Paul Dano: I’m sure there were lots of things along the way, but if you’re doing something creative together, you’re fighting on behalf of an idea or the characters. Hopefully, you’re not fighting each other. So usually, again, with time, it’ll resolve itself for the film.
Zoe Kazan: We were often advocating for some idea that we had about the character or about a scene, and once the other person understood our idea, then it became not an argument anymore. Also, he was going to direct it from the start, so in a way, I was helping mid-wife his idea into being. He was always the boss. His vision was the final say in some ways. It made it so that there wasn’t a power struggle.
The Knockturnal: Can you speak a little bit about casting?
Paul Dano: Yeah, we were very, very, very lucky as first-time filmmakers to have these actors. Carey and Zoe did a play together a long time ago, so she’s been a friend of ours. She’s a phenomenal actor, and she luckily fell in love with the part right away and was sort of all in from the get-go, and really gave herself to the entire process, to the entire film, and I’m really proud of her. Jake is also someone who I’ve known for some time, and Carey and Jake have known each other. I knew that they would maybe want to work together, and thought it would be a fun pair. Jake’s a phenomenal actor, also a phenomenal champion as a producer, and I think that they’re both really, really good in the film. Then, Bill Camp is incredible, and our Australian kid Ed Oxenbould is an absolutely beautiful young actor. Great casting director, Laura Rosenthal, here in New York. We got a tape from Australia. Never would have thought we would cast a kid from Australia in this very American film.
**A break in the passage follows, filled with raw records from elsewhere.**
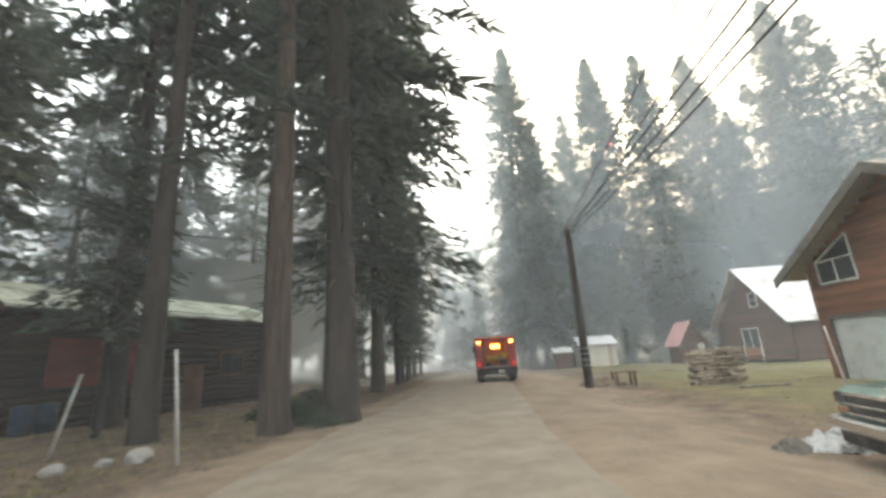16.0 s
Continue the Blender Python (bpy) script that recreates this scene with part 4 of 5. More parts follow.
# brown house with the garage, gable to the road
HOUSE = frame_axes(19.1, 72.6, -0.28, 0.45, 0.89)
house = thing("house", "brown board-sided house with a tan metal roof and a garage", "building", HOUSE)
W, L, EAVE, RIDGE = 9.4, 13.0, 4.6, 7.5
core = Soup()
core.extrude([(0.1, 0), (W - 0.1, 0), (W - 0.1, EAVE), (W / 2, RIDGE - 0.1), (0.1, EAVE)], 0.1, L, lambda a, b, o: (a, -o, b))
wall = part("wall", core, M_CEDAR, house)
DOOR_X0, DOOR_X1, DOOR_H = 4.6, 8.7, 2.35
rows = int(RIDGE / 0.24)
for r in range(rows):
    z = (r + 0.5) * 0.24
    x0, x1 = (0.05, W - 0.05) if z < EAVE else (W / 2 * (z - EAVE) / (RIDGE - EAVE) + 0.12, W - W / 2 * (z - EAVE) / (RIDGE - EAVE) - 0.12)
    spans = [(x0, DOOR_X0 - 0.12), (DOOR_X1 + 0.12, x1)] if z < DOOR_H + 0.1 else [(x0, x1)]
    for a, b in spans:
        if b - a > 0.2:
            s = Soup()
            s.box(((a + b) / 2, 0.10 - 0.115, z), (b - a, 0.03, 0.228), bevel=0.006)
            part("board", s, M_CEDAR, wall)
    if z < EAVE:
        s = Soup()
        s.box((0.085, -L / 2, z), (0.03, L - 0.25, 0.228), bevel=0.006)
        part("board", s, M_CEDAR, wall)
for side in (0, 1):
    s = Soup()
    k = 1.14
    ex, ez = W / 2 - W / 2 * k, RIDGE - (RIDGE - EAVE) * k
    a = (ex, ez) if side == 0 else (W - ex, ez)
    s.extrude([a, (W / 2, RIDGE), (W / 2, RIDGE + 0.12), (a[0], a[1] + 0.12)], -0.85, L + 0.5, lambda p, q, o: (p, -o, q))
    rp = part("roof_panel", s, M_METAL_TAN, house)
    for i in range(31):
        o = -0.85 + (L + 1.35) * i / 30
        rs = Soup()
        rs.tube([(a[0], -o, a[1] + 0.12), (W / 2, -o, RIDGE + 0.12)], [0.02, 0.02], 4)
        part("roof_seam", rs, M_METAL_TAN, rp)
    s = Soup()
    s.extrude([(a[0], a[1] - 0.28), (W / 2, RIDGE - 0.28), (W / 2, RIDGE + 0.13), (a[0], a[1] + 0.13)], -0.92, -0.86, lambda p, q, o: (p, -o, q))
    part("bargeboard", s, M_FASCIA, house, "weathered grey bargeboard" if side == 0 else "")
gd = Soup()
gd.box(((DOOR_X0 + DOOR_X1) / 2, -0.06, DOOR_H / 2), (DOOR_X1 - DOOR_X0, 0.06, DOOR_H))
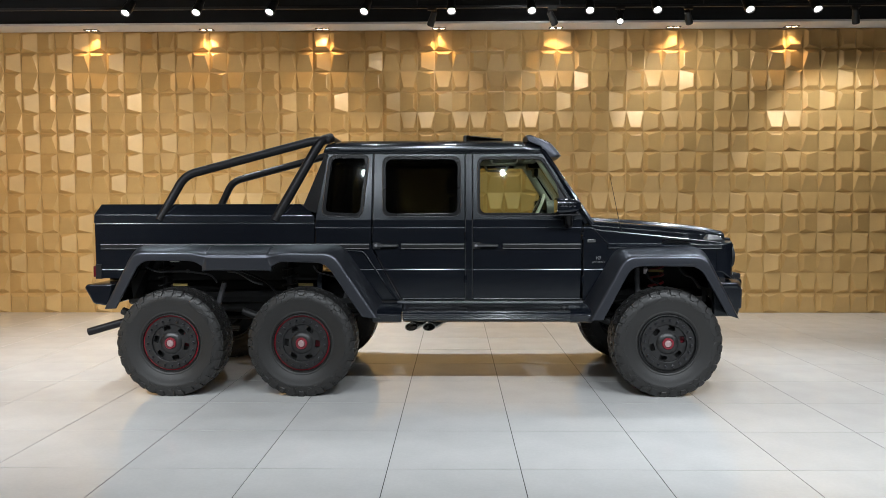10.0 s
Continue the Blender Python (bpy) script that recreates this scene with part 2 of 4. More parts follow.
def pierced(bm, outer, holes, front, back):
    """A plate with holes: 2D rings, carried to 3D by the two functions."""
    flat = bmesh.new()
    rings = []
    for ring in [outer, *holes]:
        vs = [flat.verts.new((u, v, 0)) for u, v in ring]
        rings.append(vs)
        for i in range(len(vs)):
            flat.edges.new((vs[i], vs[(i + 1) % len(vs)]))
    flat.verts.index_update()
    bmesh.ops.triangle_fill(flat, use_beauty=True, edges=flat.edges[:])
    flat.verts.index_update()
    co = [(v.co.x, v.co.y) for v in flat.verts]
    f = [bm.verts.new(front(*c)) for c in co]
    b = [bm.verts.new(back(*c)) for c in co]
    for face in flat.faces:
        ids = [v.index for v in face.verts]
        bm.faces.new([f[i] for i in ids])
        bm.faces.new([b[i] for i in ids[::-1]])
    for vs in rings:
        ids = [v.index for v in vs]
        for i in range(len(ids)):
            p, q = ids[i], ids[(i + 1) % len(ids)]
            bm.faces.new((f[p], f[q], b[q], b[p]))
    flat.free()
    return bm


def revolve(bm, profile, n=48, closed=True):
    """Turns a profile of (r, y) about the y axis."""
    rings = [[(r * math.cos(2 * math.pi * k / n), y, r * math.sin(2 * math.pi * k / n)) for k in range(n)] for r, y in profile]
    if closed:
        rings.append(rings[0])
    return grid_faces(bm, rings, True)


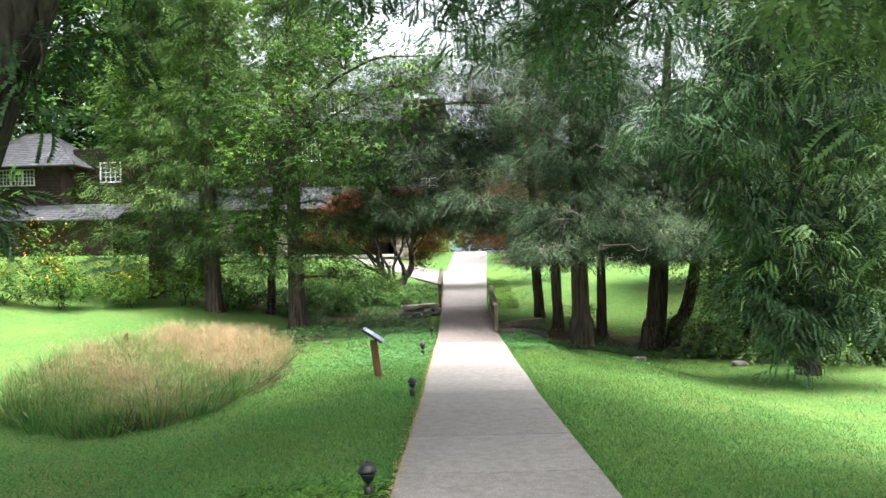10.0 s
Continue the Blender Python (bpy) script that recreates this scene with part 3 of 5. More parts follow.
zA = land1(-12.5, 12.2) - 0.1
tree("locust_tree", [(-12.5, 12.2, zA), (-12.48, 12.2, zA + 1.2), (-12.45, 12.2, zA + 2.6), (-12.42, 12.2, zA + 3.7)], [0.35, 0.31, 0.3, 0.24],
     [((-13.2, 12.2, 5.6), (3.0, 3.0, 1.3), 71), ((-10.8, 12.5, 4.2), (1.9, 2.2, 1.2), 44), ((-15.6, 12.4, 4.8), (2.2, 2.2, 1.3), 44), ((-12.5, 13, 8.6), (3.6, 3.4, 2.0), 71), ((-11.4, 11.8, 2.2), (0.9, 0.9, 0.7), 13), ((-11.0, 11.6, 1.0), (0.7, 0.6, 0.5), 6)],
     (M_BARK, M_LOCUST), T_FROND, 0.34, 19, 12, "tall grey locust tree leaning over the lawn",
     limbs=[([(-12.5, 12.2, zA + 2.6), (-13.0, 12.2, zA + 4.4), (-13.99, 12.3, zA + 6.6), (-14.8, 12.4, zA + 10.4)], 0.2, 0.09), ([(-12.42, 12.2, zA + 2.8), (-12.5, 12.2, zA + 4.8), (-12.74, 12.3, zA + 7.5), (-13.0, 12.4, zA + 10.3)], 0.22, 0.09),
            ([(-12.5, 12.2, zA + 4.8), (-11.7, 12.0, zA + 6.0), (-10.6, 12.2, zA + 7.4)], 0.09, 0.03)], droop=0.2, spread=0.3, rosette=True)

CEDARS = [  # x, y, trunk radius, lean x, height
    (2.93, 33.1, 0.2, -0.3, 11.5), (3.5, 31.9, 0.21, -0.2, 11.5), (3.62, 27.0, 0.31, -0.15, 12.0), (5.1, 31.7, 0.19, 0.05, 11.5), (6.6, 30.4, 0.4, 0.9, 11.5), (7.3, 30.7, 0.27, 2.6, 11.5)]
for k, (x, y, r, lean, h) in enumerate(CEDARS):
    z = land1(x, y) - 0.12
    over = [((x - 1.0, y - 2.2, 1.25), (1.5, 1.6, 0.5), 60), ((x - 0.3, y - 1.4, 2.3), (2.0, 2.2, 0.8), 80), ((x + 0.6, y + 0.4, 1.9), (1.7, 1.7, 0.7), 60),
            ((x + lean, y, 3.9), (2.4, 2.4, 1.1), 90), ((x + lean, y, 5.9), (2.3, 2.3, 1.4), 80), ((x + lean, y, 8.2), (1.9, 1.9, 1.6), 54), ((x + lean, y, 10.4), (1.2, 1.2, 1.3), 24)]
    limbs = []
    if k == 0:
        limbs = [([(x, y, z + 3.6), (x - 1.6, y - 0.4, z + 4.3), (x - 3.4, y - 0.6, z + 4.3), (x - 5.0, y - 1.2, z + 3.7)], 0.06, 0.015)]
        # the first three clumps shade the bridge and close the distant view
        over = [((x - 2.6, y + 1.6, 5.4), (2.2, 2.4, 0.8), 60), ((x - 2.4, y - 1.6, 5.6), (2.2, 2.0, 0.8), 50), ((x - 2.0, y + 0.5, 7.4), (2.4, 2.4, 1.0), 60), ((x - 0.9, y - 0.5, 2.75), (1.4, 1.2, 0.55), 100), ((x - 2.4, y - 0.6, 2.75), (1.4, 1.2, 0.55), 110), ((x - 3.7, y - 0.5, 2.7), (1.2, 1.1, 0.6), 80), ((x - 5.3, y - 1.8, 2.2), (0.8, 0.8, 0.6), 18), ((x - 4.9, y - 0.9, 2.9), (1.0, 1.0, 0.6), 22), ((x - 0.5, y - 0.25, 0.95), (0.32, 0.4, 0.42), 22), ((x, y, 6.6), (2.2, 2.2, 1.4), 60), ((x, y, 9.0), (1.6, 1.6, 1.5), 40), ((x + 0.2, y, 4.6), (2.2, 2.4, 1.2), 70), ((x + 1.0, y + 0.5, 0.9), (0.9, 0.9, 0.9), 40), ((x - 3.4, y - 0.2, 3.4), (1.4, 1.5, 0.5), 40)]
    if k == 2:
        over += [((x - 5.4, y + 3.6, 4.6), (2.4, 2.4, 1.0), 70), ((x - 3.6, y + 4.6, 5.6), (2.8, 2.4, 1.2), 80), ((x - 6.4, y + 5.4, 3.8), (1.5, 1.5, 0.7), 26), ((x - 3.0, y + 1.2, 2.7), (1.9, 2.2, 0.6), 60), ((x - 5.2, y + 2.6, 2.7), (1.7, 1.8, 0.6), 56), ((-3.2, 30.6, 3.6), (1.7, 1.5, 0.9), 56), ((x + 2.6, y - 0.8, 1.5), (1.6, 1.6, 0.7), 70), ((x - 3.4, y + 3.6, 3.8), (2.2, 2.2, 0.7), 40)]
        over += [((-3.8, 31.0, 6.0), (2.2, 2.0, 1.5), 85), ((-1.4, 31.4, 7.6), (2.4, 2.0, 1.3), 70), ((0.6, 30.6, 8.6), (2.2, 2.0, 1.2), 50), ((0.5, 31.0, 7.0), (2.4, 1.6, 1.2), 90), ((-2.4, 31.5, 7.8), (2.0, 1.4, 1.0), 70), ((2.6, 29.0, 7.4), (2.0, 1.6, 1.3), 70), ((-3.8, 32.0, 4.8), (1.5, 1.2, 1.2), 80), ((-1.8, 32.0, 5.6), (1.5, 1.2, 1.4), 80), ((0.2, 32.0, 5.0), (1.4, 1.2, 1.3), 60)]
        limbs = [([(x, y, z + 6.0), (x - 2.2, y + 2.2, z + 8.2), (x - 5.0, y + 3.4, z + 8.4), (x - 7.0, y + 4.0, z + 7.6)], 0.08, 0.02), ([(x, y, z + 3.2), (x - 1.6, y + 0.6, z + 4.3), (x - 3.6, y + 1.6, z + 4.6), (x - 5.4, y + 2.8, z + 4.0)], 0.07, 0.02)]
    if k in (2, 4):
        over += [((x, y - 1.3, 4.4), (1.8, 0.9, 1.2), 70), ((x, y - 1.1, 6.6), (1.6, 0.9, 1.2), 54)]
    if k == 1:
        over += [((-1.8, 31.6, 2.6), (0.8, 0.8, 0.45), 34), ((-0.4, 31.8, 2.6), (0.9, 0.9, 0.5), 44), ((1.0, 31.6, 2.3), (0.9, 0.9, 0.55), 50), ((-1.0, 32.4, 3.6), (1.6, 1.2, 0.6), 50), ((-3.4, 31.6, 2.35), (1.0, 0.8, 0.55), 70), ((-2.2, 31.4, 2.45), (0.9, 0.8, 0.55), 60), ((-4.6, 31.4, 2.6), (1.0, 0.8, 0.6), 60), ((-3.0, 31.6, 3.3), (1.6, 0.9, 0.5), 70), ((-1.2, 31.6, 3.2), (1.2, 0.9, 0.5), 50)]
        limbs = [([(x, y, z + 4.0), (x - 2.2, y - 0.2, z + 4.7), (x - 4.2, y - 0.4, z + 4.6), (x - 5.6, y - 0.5, z + 4.4)], 0.06, 0.015)]
    if k == 5:
        over += [((x + 1.6, y - 1.6, 1.3), (1.6, 1.6, 0.8), 70), ((x + 2.4, y - 2.6, 0.3), (1.3, 1.3, 0.8), 50)]
    cedar = tree("cedar_tree", [(x, y, z), (x + lean * 0.1, y, z + 0.9), (x + lean * 0.35, y, z + 2.4), (x + lean, y, z + h)], [r * 1.05, r * 0.95, r * 0.85, r * 0.25], over, (M_BARK_RED, M_CEDAR, M_TWIG), T_SPRIG, (0.18, 0.2, 0.3, 0.22, 0.3, 0.3)[k], (26, 22, 20, 17, 18, 15)[k], 30 + k,
         "old cedar with a fluted shaggy trunk and drooping grey-green foliage", limbs=limbs, droop=0.35, spread=0.2, ridge=0.2 if k == 2 else 0.12, group="cedars beside the bridge", twig=0.012, twigs_per=14, dead=46)
    if k == 0:
        # extra boughs overhead, added to shade the path past the bridge
        high = [((2.8, 35.6, 7.0), (1.8, 1.8, 1.0), 50), ((2.6, 37.6, 7.4), (1.8, 1.8, 1.0), 46), ((2.9, 34.0, 8.6), (1.8, 1.8, 1.2), 46)]
        leaves_of(high, T_SPRIG, 0.28, 28, np.random.default_rng(36), 0.35, 0.4)[0].out("crown", M_CEDAR, cedar)

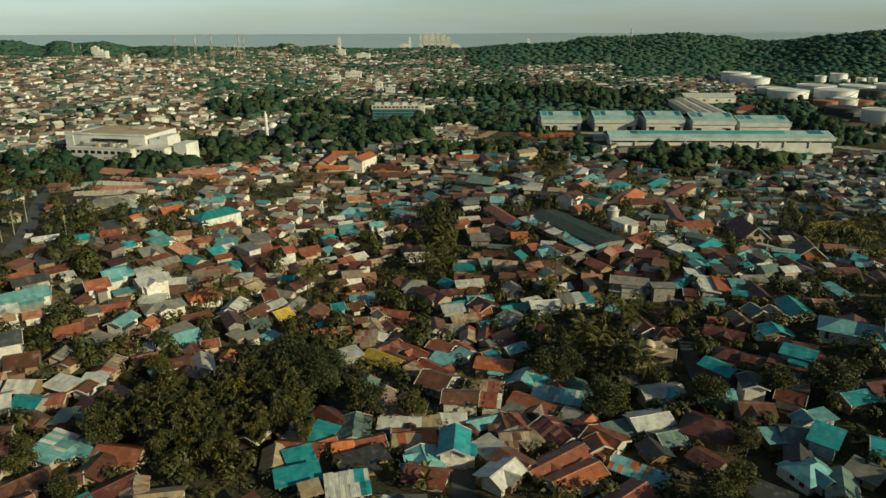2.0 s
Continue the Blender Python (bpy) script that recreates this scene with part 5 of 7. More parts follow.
tree("b", -59.2, 58.0, 0.64)
tree("b", -60.8, 56.9, 0.59)
tree("b", -59.0, 55.0, 0.61)
tree("b", -70.8, 44.6, 0.53)
tree("b", -45.9, 57.8, 0.78)
tree("b", -43.6, 63.1, 0.87)
tree("b", -44.0, 43.9, 0.83)
tree("b", -17.7, 33.9, 0.94)
tree("b", -16.8, 32.0, 0.94)
tree("b", -19.2, 35.2, 0.70)
tree("b", -20.9, 32.9, 0.75)
tree("b", -18.4, 32.8, 0.74)
tree("b", -17.6, 34.0, 0.53)
tree("b", -24.7, 33.3, 0.64)
tree("b", -24.7, 32.7, 0.83)
tree("b", -13.2, 43.4, 0.54)
tree("b", -13.4, 44.8, 0.79)
tree("b", -13.8, 44.3, 0.48)
tree("b", -14.1, 40.3, 0.76)
tree("b", -15.3, 51.4, 0.75)
tree("b", -18.3, 52.6, 0.74)
tree("n", -23.2, 40.6, 1.04)
tree("n", -24.6, 42.6, 1.05)
tree("n", -26.2, 45.7, 1.07)
tree("n", -26.7, 47.6, 0.87)
tree("n", -24.1, 42.5, 1.06)
tree("n", -24.5, 41.4, 0.93)
tree("b", -9.9, 33.4, 0.80)
tree("b", -9.4, 32.5, 0.49)
tree("b", -8.8, 32.6, 0.89)
tree("b", -10.8, 33.0, 0.73)
tree("n", -2.8, 69.3, 1.07)
tree("n", -7.5, 67.4, 0.85)
tree("n", -4.0, 70.2, 1.14)
tree("n", -7.6, 69.2, 1.18)
tree("n", -5.8, 64.3, 0.94)
tree("n", -8.5, 67.6, 1.19)
tree("n", -2.0, 64.8, 0.91)
tree("n", -3.5, 63.0, 1.04)
tree("b", -10.5, 49.2, 0.93)
tree("b", -6.8, 51.2, 0.58)
tree("b", -7.8, 53.0, 0.48)
tree("b", -9.0, 50.7, 0.71)
tree("b", -4.8, 55.6, 0.80)
tree("b", -0.6, 52.4, 0.73)
tree("b", 1.7, 52.4, 0.78)
tree("b", -0.4, 50.7, 0.53)
tree("b", 2.7, 52.1, 0.88)
tree("b", -35.8, 35.8, 0.53)
tree("b", -34.6, 33.5, 0.70)
tree("b", -39.3, 36.2, 0.92)
tree("b", -38.1, 37.1, 0.94)
tree("b", -42.4, 69.4, 0.66)
tree("b", -41.7, 67.4, 0.61)
tree("n", -2.4, 94.7, 1.19)
tree("n", -2.6, 100.0, 0.97)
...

Zoe Kazan: He was the last kid we saw.
Paul Dano: He was so good and had so many thoughts in him, and that’s what the camera needed. We’re so lucky to have found him.
A fun after-party followed at The Ribbon where guests enjoyed signature cocktails by Casa Noble Tequila (Nobel-Rita and Noble Twist). Carey, Jake, Zoe and Paul were joined by Mira Nair, Ang Lee, James Schamus, Ramin Bahrani, Ben Stiller and Rebecca Hall. The film hits theaters on October 19, with sneak previews on Oct. 16 and 18.